Dias atrás tive um sonho.
Sonhei com uma folha de papel onde estavam datilografadas frases soltas, perdidas pela superfície branca.
Os caracteres eram irreconhecíveis. As frases não tinham sentido e suas disposições na página lembravam um poema concreto.
Ao final, no rodapé da página, centralizado, estava um nome: "Ibramohim".
No sonho, busco lembrar-me de onde conheço aquele nome. Penso, penso e esse incômodo pensamento me desperta.
Acordado, na cama, sigo tentando me recordar de algo que remetesse ao nome. Em vão.
O mais próximo que cheguei foi "Ibrahimovic", o jogador de futebol do Paris Saint-Germain. Talvez em razão da proximidade da Copa?
Mas qual o sentido?
Considerei também o nome "Inhotim", museu que eu visitara há algum tempo, onde estão expostas obras de artistas brasileiros e que me causou forte impressão.
Mas também achei muito diferente do nome do sonho.
Ontem, no cartório judicial onde trabalho, organizando os autos para as audiências da semana, deparei-me com um processo de naturalização de um senhor jordaniano.
Ao final da página, centralizado, estava o nome do requerente. Seu primeiro nome era "Ibrahim".
Fiquei espantado com a coincidência, mas depois, ponderando um pouco, concluí que eu certamente já havia folheado aqueles autos e, por isso, o nome ficou em minha cabeça. Por isso apareceu no sonho.
Agora, por que eu mudara o meio do nome "Ibra-mo-him"?
A recordação do nome do museu, agora, parecia aproximar-se dos esforços oníricos. "Mo-him" e "nho-tim", pareceram-me próximos o suficiente.
Mas qual a relação entre o jordaniano, o museu e o jogador de futebol?
Quanto ao Jordaniano posso afirmar o seguinte: Gosto bastante de fazer as audiências de naturalização. Espanto-me todas as vezes que testemunho um estrangeiro tornar-se brasileiro.

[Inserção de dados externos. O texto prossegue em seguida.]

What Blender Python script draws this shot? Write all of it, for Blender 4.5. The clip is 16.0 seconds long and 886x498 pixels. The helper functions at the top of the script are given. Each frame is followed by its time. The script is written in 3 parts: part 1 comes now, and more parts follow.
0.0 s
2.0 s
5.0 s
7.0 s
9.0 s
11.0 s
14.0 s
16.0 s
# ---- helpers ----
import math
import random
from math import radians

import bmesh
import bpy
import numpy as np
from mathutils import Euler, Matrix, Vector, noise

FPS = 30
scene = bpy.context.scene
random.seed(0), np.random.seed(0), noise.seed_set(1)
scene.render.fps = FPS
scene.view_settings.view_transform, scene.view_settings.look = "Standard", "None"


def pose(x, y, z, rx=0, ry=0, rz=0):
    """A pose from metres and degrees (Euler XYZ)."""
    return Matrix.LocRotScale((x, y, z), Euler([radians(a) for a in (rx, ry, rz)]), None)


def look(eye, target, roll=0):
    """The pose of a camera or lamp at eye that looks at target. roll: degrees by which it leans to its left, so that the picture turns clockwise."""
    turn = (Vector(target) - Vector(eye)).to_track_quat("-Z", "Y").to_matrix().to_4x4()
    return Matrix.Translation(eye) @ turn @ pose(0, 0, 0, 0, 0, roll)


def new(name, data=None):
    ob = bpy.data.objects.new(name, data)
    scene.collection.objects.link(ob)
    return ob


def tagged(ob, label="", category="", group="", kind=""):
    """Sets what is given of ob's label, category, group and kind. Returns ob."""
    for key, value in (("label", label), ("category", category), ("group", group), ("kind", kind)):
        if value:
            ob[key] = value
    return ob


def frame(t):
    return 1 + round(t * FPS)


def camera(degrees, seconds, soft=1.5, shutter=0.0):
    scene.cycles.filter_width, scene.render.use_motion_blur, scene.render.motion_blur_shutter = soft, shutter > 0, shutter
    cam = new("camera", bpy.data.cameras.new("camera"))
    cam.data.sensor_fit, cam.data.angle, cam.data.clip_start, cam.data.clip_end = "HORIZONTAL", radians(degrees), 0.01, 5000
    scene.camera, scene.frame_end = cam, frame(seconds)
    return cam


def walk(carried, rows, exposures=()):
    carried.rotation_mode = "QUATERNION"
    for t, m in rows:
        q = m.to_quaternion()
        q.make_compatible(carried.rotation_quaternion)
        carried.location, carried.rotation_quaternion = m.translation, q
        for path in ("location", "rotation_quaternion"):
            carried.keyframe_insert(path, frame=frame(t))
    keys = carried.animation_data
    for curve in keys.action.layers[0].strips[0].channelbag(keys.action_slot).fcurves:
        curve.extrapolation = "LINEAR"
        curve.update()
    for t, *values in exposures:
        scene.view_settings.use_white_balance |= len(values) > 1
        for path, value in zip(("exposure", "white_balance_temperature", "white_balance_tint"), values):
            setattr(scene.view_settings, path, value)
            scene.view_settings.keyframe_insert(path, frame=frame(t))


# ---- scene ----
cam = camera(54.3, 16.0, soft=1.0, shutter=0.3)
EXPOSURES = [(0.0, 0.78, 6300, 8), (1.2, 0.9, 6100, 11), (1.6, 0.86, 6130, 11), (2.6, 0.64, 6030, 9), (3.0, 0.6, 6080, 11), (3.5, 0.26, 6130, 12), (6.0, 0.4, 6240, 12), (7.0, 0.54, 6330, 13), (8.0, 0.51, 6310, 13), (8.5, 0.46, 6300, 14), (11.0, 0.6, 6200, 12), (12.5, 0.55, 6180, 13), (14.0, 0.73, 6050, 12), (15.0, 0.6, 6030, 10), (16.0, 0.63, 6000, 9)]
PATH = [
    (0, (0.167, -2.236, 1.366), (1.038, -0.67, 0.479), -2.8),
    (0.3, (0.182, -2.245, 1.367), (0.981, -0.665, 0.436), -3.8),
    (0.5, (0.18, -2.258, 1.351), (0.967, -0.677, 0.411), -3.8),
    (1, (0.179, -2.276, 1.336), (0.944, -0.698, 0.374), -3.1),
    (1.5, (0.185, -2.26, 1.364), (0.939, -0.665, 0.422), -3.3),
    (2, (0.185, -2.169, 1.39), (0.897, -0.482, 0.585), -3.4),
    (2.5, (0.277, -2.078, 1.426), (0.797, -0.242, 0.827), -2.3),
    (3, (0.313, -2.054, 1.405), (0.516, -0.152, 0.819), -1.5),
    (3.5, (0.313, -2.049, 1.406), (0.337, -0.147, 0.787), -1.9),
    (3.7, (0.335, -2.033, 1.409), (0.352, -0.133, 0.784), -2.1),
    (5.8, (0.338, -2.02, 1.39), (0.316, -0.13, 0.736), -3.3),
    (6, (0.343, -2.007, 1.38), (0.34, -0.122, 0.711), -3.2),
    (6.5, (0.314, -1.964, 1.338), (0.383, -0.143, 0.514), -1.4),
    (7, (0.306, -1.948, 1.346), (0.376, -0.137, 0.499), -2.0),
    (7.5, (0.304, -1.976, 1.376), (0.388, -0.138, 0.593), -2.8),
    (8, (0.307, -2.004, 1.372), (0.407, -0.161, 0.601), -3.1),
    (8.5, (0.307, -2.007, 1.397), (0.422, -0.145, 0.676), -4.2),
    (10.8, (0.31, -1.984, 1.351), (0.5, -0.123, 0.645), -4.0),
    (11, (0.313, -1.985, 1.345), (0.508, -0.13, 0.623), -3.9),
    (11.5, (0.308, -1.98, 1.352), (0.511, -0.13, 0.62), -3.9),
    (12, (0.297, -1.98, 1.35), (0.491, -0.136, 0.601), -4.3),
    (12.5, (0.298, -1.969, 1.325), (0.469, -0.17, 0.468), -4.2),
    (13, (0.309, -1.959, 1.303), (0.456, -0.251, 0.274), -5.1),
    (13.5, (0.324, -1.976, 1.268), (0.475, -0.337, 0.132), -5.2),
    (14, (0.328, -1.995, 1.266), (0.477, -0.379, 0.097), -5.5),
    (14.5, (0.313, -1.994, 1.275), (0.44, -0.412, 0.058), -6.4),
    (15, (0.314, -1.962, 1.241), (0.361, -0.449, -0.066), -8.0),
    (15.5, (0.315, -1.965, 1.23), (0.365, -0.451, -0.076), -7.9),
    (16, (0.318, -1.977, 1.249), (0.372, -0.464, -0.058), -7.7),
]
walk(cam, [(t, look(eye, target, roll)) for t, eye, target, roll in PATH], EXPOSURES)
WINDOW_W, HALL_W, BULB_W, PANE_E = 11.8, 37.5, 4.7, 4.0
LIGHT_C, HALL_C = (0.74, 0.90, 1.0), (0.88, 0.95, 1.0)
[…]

Nesse processo ele renuncia a sua naturalidade, entregando ao poder público sua carteira de identificação de estrangeiro; a qual eu recolho para encaminhá-la ao Ministério da Justiça.
Ocorre que eu tenho um pai estrangeiro, que possui uma carteira daquelas. Todas as diferenças que sempre identifiquei em meu pai, o idioma, as crenças, o pensamento, enfim, a minha dificuldade em compreendê-lo, condensava-se naquele documento diferenciado, naquele pedaço de plástico, que não era verde como o documento dos demais brasileiros, como o meu.

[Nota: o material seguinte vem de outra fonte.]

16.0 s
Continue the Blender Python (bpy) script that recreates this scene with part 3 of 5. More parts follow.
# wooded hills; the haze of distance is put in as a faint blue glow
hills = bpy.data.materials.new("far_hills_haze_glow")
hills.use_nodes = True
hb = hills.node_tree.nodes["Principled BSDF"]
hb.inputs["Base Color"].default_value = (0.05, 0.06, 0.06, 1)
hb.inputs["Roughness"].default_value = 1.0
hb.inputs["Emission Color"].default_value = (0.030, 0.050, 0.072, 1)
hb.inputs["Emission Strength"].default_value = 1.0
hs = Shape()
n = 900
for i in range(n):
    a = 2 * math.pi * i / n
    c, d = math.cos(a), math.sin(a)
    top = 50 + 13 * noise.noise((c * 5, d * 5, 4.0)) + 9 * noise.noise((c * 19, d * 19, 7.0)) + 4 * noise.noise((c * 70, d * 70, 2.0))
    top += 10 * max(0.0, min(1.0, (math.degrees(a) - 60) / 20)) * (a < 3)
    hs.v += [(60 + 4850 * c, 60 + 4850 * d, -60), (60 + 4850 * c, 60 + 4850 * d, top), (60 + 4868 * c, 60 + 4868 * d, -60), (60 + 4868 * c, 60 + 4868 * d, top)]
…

Suponho que exista, atrás do nome "Ibramohim", um desejo de tornar meu pai brasileiro, tal como o jordaniano, em aproximá-lo de mim... de aproximar-me dele.
Aí entra o museu. No sonho, misturei o nome de Ibrahim com o nome Inhotim.

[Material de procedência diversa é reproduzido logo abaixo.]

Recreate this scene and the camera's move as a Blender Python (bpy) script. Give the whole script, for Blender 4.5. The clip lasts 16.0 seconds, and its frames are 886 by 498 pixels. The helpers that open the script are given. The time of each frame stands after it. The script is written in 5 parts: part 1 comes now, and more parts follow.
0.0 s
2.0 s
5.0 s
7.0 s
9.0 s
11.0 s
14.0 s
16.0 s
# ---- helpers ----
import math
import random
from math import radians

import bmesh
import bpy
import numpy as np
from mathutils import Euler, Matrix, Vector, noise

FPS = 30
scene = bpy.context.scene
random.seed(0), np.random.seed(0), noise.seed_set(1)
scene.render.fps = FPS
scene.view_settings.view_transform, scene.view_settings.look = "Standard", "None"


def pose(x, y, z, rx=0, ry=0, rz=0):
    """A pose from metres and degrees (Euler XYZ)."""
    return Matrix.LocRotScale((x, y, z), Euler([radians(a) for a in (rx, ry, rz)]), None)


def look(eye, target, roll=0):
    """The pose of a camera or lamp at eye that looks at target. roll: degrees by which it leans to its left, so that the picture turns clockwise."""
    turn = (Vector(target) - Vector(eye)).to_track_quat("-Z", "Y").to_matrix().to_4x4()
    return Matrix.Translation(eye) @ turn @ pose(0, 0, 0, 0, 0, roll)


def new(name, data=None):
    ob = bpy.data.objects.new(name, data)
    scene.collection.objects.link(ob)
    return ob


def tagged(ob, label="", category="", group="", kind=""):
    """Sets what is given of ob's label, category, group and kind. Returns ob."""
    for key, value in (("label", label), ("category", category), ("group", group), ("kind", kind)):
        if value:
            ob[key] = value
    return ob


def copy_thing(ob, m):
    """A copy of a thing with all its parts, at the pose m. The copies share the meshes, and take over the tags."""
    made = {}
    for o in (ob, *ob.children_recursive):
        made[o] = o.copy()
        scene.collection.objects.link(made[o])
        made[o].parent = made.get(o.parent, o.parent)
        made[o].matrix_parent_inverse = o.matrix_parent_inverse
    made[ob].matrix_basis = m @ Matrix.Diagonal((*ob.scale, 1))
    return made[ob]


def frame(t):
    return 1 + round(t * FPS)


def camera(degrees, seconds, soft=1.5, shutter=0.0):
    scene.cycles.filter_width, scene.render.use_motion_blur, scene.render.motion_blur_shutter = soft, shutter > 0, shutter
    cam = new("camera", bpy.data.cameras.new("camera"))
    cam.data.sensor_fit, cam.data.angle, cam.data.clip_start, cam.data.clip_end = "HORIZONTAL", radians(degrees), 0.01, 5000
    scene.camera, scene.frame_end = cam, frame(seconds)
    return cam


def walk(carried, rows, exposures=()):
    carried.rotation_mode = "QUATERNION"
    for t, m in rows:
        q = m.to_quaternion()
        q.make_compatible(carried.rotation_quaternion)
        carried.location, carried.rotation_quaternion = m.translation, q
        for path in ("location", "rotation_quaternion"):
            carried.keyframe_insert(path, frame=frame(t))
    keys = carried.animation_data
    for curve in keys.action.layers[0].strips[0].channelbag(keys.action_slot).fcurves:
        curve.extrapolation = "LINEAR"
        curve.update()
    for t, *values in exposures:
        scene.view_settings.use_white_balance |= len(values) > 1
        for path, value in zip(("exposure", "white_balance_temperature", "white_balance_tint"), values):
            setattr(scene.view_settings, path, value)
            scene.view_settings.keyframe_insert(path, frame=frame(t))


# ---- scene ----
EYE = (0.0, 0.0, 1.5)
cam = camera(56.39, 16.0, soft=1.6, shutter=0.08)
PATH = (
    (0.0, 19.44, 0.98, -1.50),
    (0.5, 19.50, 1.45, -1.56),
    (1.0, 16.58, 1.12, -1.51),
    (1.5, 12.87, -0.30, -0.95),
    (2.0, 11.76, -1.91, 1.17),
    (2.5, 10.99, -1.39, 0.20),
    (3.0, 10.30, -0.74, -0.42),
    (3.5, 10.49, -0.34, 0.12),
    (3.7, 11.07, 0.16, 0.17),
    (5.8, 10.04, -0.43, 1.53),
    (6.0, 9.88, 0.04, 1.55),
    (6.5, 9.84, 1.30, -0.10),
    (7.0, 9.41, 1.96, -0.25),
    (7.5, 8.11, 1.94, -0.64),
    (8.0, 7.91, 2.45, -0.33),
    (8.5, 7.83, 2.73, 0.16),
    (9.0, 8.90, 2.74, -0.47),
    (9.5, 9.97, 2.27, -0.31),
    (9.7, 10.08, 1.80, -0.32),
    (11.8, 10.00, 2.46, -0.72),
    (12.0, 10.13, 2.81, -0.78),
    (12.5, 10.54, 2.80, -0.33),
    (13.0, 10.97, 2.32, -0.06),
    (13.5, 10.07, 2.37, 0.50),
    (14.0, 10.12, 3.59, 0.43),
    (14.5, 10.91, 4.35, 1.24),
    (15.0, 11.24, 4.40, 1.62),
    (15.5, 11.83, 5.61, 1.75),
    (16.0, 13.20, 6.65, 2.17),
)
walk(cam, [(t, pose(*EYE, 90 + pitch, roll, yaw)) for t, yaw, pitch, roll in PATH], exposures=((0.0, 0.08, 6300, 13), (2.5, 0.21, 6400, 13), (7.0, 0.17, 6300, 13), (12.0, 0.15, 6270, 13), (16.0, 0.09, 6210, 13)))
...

A viagem que fiz ao museu, a fiz acompanhado de meu pai. Há muitos anos não viajávamos juntos. E o museu é tipicamente brasileiro, com plantas brasileiras e obras de artistas nacionais.
Inserir o museu dentro do nome do jordaniano, foi como infligir uma proximidade com meu próprio pai, meu estrangeiro de longa data.
Essa interpretação, acredito, corrobora o desejo de aproximação.
Passemos a "Ibrahimovic", o jogador de futebol. Nada mais nacional que o futebol. Ainda mais em ano de Copa. Para contrastar com o estrangeiro. O nome do sonho "Ibramohim", portanto, condensa um desejo de aproximar um estrangeiro, meu pai, de meu país, das coisas que me são familiares. Aproximá-lo de mim.
Fica faltando entender a razão dos caracteres indecifráveis e porque a apresentação desses ideogramas assemelhavam-se a um poema concretista.
Suspeito que os caracteres estrangeiros remetem à distância cultural entre mim e meu pai. Afinal, ele pensa em outro idioma e, por vezes, também escreve e fala numa língua que me é estranha.
Por sua vez, a estrutura de poema concreto, para mim, está diretamente vinculada ao poeta Haroldo de Campos que, junto com seu irmão Augusto de Campos, inaugurou o movimento concretista no Brasil.
Qual a relação?
O que reputo significativo é que este poeta concretista traduziu para o português inúmeros poemas dos mais diversos idiomas estrangeiros: grego, japonês, russo...
Assim, embora compostas de caracteres indecifráveis, a disposição das frases no sonho remetem a um desejo de tradução dos caracteres, de versão do desconhecido para o familiar e, portanto, de apropriação do estrangeiro, de meu próprio pai.
Suspeito que o sonho indique um desejo de naturalizar o estrangeiro que tenho dentro de mim.... de verter para um idioma familiar o pai desconhecido que carrego comigo... eis uma audiência de naturalização que eu gostaria de fazer.